Gerhard Schröder ist auch drin
Kanzler Schröder, der sich am Sonntag in Florenz beim Treffen sozialdemokratischer Regierungschefs von US-Präsident Bill Clinton noch hatte anhören müssen, dass Europa zur Belebung der Weltwirtschaft die Nutzung des Internet vorantreiben müsse, outete sich als glühender Anhänger der Datennetze: "Ich habe einen Internetanschluss zu Hause", überraschte der bisherige Netzmuffel die Zuhörer. Rasch musste er die kühne Aussage und seine Vorbildfunktion allerdings relativieren: "Meine Frau hat zumindest einen."
Als wichtige Aufgabe "für uns alle" bezeichnete es Schröder, "die Menschen in unserem Land von der Notwendigkeit zu überzeugen, den Übergang in das Informationszeitalter voranzutreiben." Denn trotz guter Voraussetzungen in Deutschland, den " unaufhaltsamen Siegeszug der Informations- und Kommunikationstechnik" erfolgreich zu begleiten und zu gestalten, müssten "wir zur Kenntnis nehmen, dass wir bei der Anwendung der neuen Medien im internationalen Vergleich zu den Nachzüglern zählen." So sei, gemessen an der Bevölkerung, die Zahl der Internet-Anschlüsse in den USA dreimal so hoch wie in Deutschland. Und während die Informations- und Kommunikationsbranche in den USA 1998 7,6 Prozent zum Bruttoinlandsprodukt beigetragen hätte, seien es in Deutschland gerade 4,5 Prozent gewesen.

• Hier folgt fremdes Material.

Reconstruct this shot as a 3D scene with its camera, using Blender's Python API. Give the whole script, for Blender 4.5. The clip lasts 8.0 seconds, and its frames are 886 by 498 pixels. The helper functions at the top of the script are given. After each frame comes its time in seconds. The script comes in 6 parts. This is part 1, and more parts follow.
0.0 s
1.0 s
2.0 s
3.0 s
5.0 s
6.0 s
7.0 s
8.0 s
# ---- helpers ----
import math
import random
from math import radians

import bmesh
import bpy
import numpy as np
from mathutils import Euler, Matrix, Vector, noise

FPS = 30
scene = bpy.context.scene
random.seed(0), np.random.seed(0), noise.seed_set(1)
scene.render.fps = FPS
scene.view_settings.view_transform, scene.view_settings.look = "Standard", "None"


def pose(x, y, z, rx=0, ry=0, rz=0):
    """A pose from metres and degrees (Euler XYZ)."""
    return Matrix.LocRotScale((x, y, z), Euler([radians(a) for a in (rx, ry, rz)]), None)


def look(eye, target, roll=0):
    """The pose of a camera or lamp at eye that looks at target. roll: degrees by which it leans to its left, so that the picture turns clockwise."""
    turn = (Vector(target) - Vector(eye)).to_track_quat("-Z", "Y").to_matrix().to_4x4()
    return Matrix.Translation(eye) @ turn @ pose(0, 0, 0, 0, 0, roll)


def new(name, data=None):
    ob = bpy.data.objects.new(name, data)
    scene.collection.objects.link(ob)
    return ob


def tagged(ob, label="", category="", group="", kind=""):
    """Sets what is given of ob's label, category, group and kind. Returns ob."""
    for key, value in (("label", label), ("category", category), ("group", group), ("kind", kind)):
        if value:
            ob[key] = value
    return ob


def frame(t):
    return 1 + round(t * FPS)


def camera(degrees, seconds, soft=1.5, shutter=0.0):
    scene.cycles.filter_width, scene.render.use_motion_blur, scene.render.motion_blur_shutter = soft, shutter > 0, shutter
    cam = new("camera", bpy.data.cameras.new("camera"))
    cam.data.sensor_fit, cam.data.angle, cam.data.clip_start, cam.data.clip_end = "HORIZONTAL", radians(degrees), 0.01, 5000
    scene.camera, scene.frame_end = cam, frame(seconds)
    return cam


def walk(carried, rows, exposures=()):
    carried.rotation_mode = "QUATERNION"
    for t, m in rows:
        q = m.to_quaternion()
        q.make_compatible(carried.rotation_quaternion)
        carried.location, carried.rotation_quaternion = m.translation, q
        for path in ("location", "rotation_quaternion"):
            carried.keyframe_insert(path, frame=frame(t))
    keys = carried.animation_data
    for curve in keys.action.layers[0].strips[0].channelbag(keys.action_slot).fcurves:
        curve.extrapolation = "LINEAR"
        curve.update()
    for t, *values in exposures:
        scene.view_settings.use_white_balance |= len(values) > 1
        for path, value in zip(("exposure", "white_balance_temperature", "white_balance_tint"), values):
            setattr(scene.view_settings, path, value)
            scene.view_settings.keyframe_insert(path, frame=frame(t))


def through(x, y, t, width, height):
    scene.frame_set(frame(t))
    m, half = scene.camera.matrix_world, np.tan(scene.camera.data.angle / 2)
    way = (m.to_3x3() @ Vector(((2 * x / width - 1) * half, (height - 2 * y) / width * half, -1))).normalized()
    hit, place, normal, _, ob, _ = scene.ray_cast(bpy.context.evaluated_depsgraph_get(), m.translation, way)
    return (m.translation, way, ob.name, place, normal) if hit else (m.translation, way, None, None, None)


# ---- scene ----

Die Förderung der Anwendung der neuen Medien und Kommunikationstechniken und die Übernahme des Beiratsvorsitzes der Initi@tive D21 sei für ihn keineswegs nur ein Lippenbekenntnis. Denn die Informationswirtschaft sei inzwischen neben Auto, Maschinenbau, Elektrotechnik und Chemie zur größten Wirtschaftsbranche herangewachsen und zeige zudem das stärkste Beschäftigungspotential, das die Bundesregierung mit dem Mitte September vorgestellten Aktionsprogramm "Innovation und Arbeitsplätze in der Informationsgesellschaft des 21. Jahrhunderts" (Weder kalt noch heiß) ausschöpfen wolle. Von Innovationen hänge das Überleben der Gesellschaft in relativem Wohlstand ab. Es gelte daher, Kinder und Jugendliche in vernünftiger Weise frühzeitig an die kreativen Möglichkeiten der Kommunikations- und Informationstechnik heranzuführen und allen Gesellschaftsmitgliedern Wege aufzuzeigen, wie sie an den Entwicklungen teilhaben könnten. Auch die Wirtschaft müsse dabei soziale Verantwortung übernehmen.
Ist die digitale Kluft in Deutschland noch gar nicht vermessen?
Trotz des sichtlichen Harmoniestrebens auf allen Seiten lässt D21 Fragen offen. Die Bundesländer, in deren Aufgabenbereich schwerpunktmäßig Bildungsfragen fallen, sind in die Initi@tive nicht eingebunden. Auffallend ist auch, dass die Telekom im Rahmen von D21 keine Präsenz zeigt. "Inzwischen gibt es eine Menge Initiativen", sagt Markus Kuschela von der Geschäftsstelle Computer in die Schulen (CidS), die beim Landesschulamt Berlin angesiedelt ist. Da könne die Situation entstehen, dass Partner bei einzelnen Schulen sogar anstehen müssten, um ihre Förderprogramme anzubringen, während andere leer ausgingen. Eine Koordination zwischen Initiativen wie Schulen ans Netz und D21 sei daher dringend nötig.
Skepsis bringt auch Franz Büllingen vom Wissenschaftlichen Institut für Kommunikationsdienste (WIK) der unter dem Motto "der Markt soll's richten" stehenden Vernetzungsinitative entgegen. Seiner Meinung nach reicht die Debatte allein um Netzzugänge keineswegs mehr aus, entscheidend sei längst die "Bandbreitenverfügbarkeit". Eine Schule über ein 56 Kilobit-Modem zu vernetzen, sei wohl wenig sinnvoll. Die richtige Diskussion über die Schließung der "digitalen Kluft", die in den USA Topthema der Politik sei, habe in Deutschland noch gar nicht begonnen. Denn trotz Wettbewerb in Telefonmarkt und der Diskussion um Flat-Rates würde "gleichwohl die Frage aufgeworfen, welche Gruppen außen vor bleiben." Und das sind seiner Meinung nach weniger Schüler, als vielmehr Frauen, Arbeitslose und Senioren. Aber auch die werden eines Tages sicher auf ihren "D21-Ambassador" stoßen.